The Emir Abdu-r-rahman – Somebody’s idea of what he looked like
Al Makkarí Vol 1 
The great mosque of Cordova, as is well known, owes its erection to ’Abdu-r-rahman Ad-dakhel, the first sovereign of the house of Umeyyah who reigned independently over Andalus. All historians agree in saying he began the building . . . of the great mosque.
He died, however, without seeing the building completed, and bequeathed to his son and heir, Hisham, the care of the undertaking. Under this Sultan the building was, properly speaking, finished according to the original plan, but during the reign of the succeeding Sultans and Khalifs, eight in number, who ruled over Andalus.
The last of the eight Emirs ’Abdu-r-rahman III, decided to change the name of his dominions to the Caliphate of Cordoba and proclaimed himself Caliph. It lasted until 1031.

The Caliphate – Khilafat Qurtuba (c1000 AD – adjusted from Google)

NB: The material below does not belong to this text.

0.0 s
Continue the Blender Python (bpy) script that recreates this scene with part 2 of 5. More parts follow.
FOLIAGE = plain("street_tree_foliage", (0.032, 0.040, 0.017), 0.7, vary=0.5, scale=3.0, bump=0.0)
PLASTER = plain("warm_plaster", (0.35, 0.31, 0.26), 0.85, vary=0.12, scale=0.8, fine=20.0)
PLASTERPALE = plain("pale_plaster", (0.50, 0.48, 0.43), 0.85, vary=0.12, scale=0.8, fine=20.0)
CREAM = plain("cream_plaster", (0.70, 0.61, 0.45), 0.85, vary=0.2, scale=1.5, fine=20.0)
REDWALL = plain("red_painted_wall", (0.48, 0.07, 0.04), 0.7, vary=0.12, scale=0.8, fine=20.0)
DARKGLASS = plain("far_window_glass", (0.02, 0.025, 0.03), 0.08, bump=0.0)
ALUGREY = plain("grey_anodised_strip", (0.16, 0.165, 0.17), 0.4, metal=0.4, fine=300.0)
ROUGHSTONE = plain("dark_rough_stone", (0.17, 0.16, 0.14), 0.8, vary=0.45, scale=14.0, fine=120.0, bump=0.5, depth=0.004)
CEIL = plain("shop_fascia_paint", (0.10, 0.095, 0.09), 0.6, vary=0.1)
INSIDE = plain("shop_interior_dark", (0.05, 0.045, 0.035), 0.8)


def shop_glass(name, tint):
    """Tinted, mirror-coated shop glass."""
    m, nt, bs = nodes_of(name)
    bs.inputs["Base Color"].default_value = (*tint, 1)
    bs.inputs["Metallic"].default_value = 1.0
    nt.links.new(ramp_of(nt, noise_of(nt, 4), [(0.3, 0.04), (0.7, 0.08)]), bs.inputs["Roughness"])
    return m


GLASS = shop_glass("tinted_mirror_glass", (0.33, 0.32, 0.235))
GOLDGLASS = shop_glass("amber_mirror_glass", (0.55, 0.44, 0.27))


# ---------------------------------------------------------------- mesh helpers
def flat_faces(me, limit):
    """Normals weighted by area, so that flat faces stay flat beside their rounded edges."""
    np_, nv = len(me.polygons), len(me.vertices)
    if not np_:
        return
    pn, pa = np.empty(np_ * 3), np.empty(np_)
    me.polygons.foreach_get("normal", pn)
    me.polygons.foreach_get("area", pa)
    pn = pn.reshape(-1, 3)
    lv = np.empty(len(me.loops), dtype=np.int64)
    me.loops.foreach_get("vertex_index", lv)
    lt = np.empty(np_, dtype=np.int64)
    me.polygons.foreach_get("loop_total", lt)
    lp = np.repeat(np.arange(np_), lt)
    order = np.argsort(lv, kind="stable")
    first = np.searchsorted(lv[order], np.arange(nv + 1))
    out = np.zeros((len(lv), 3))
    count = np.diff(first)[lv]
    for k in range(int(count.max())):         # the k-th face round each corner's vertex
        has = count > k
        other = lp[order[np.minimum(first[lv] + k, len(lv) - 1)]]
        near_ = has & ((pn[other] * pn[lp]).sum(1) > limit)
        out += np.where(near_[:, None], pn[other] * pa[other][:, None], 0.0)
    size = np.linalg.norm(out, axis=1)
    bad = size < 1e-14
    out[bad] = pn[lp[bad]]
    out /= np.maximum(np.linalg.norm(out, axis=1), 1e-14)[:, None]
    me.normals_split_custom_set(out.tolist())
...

Much closer to home one modern the Campo historian has offered the following concerning Islamic mosques in Al-Andalus:
Rafael Sabio González
Abd al-Rahman I . . . nombró gobernador de esta última ciudad (Algeciras) a Abd Allah ibn Jalid. Tras ello Abd al-Rahman I ordenó a ibn Jalid “construir la mezquita aljama”, y se añade “en cuyo emplazamiento había anteriormente una iglesia”. La crónica data con bastante exactitud este hecho al situarlo entre los acontecimientos acaecidos en . . . 780-781 de la era cristiana. No es necesario insistir en el interés que tiene este dato si recordamos que el mismo emir no ordenó echar los cimientos de la mezquita aljama de Córdoba hasta . . . 786), la mezquita de Algeciras se convertiría en la primera . . .en el solar peninsular.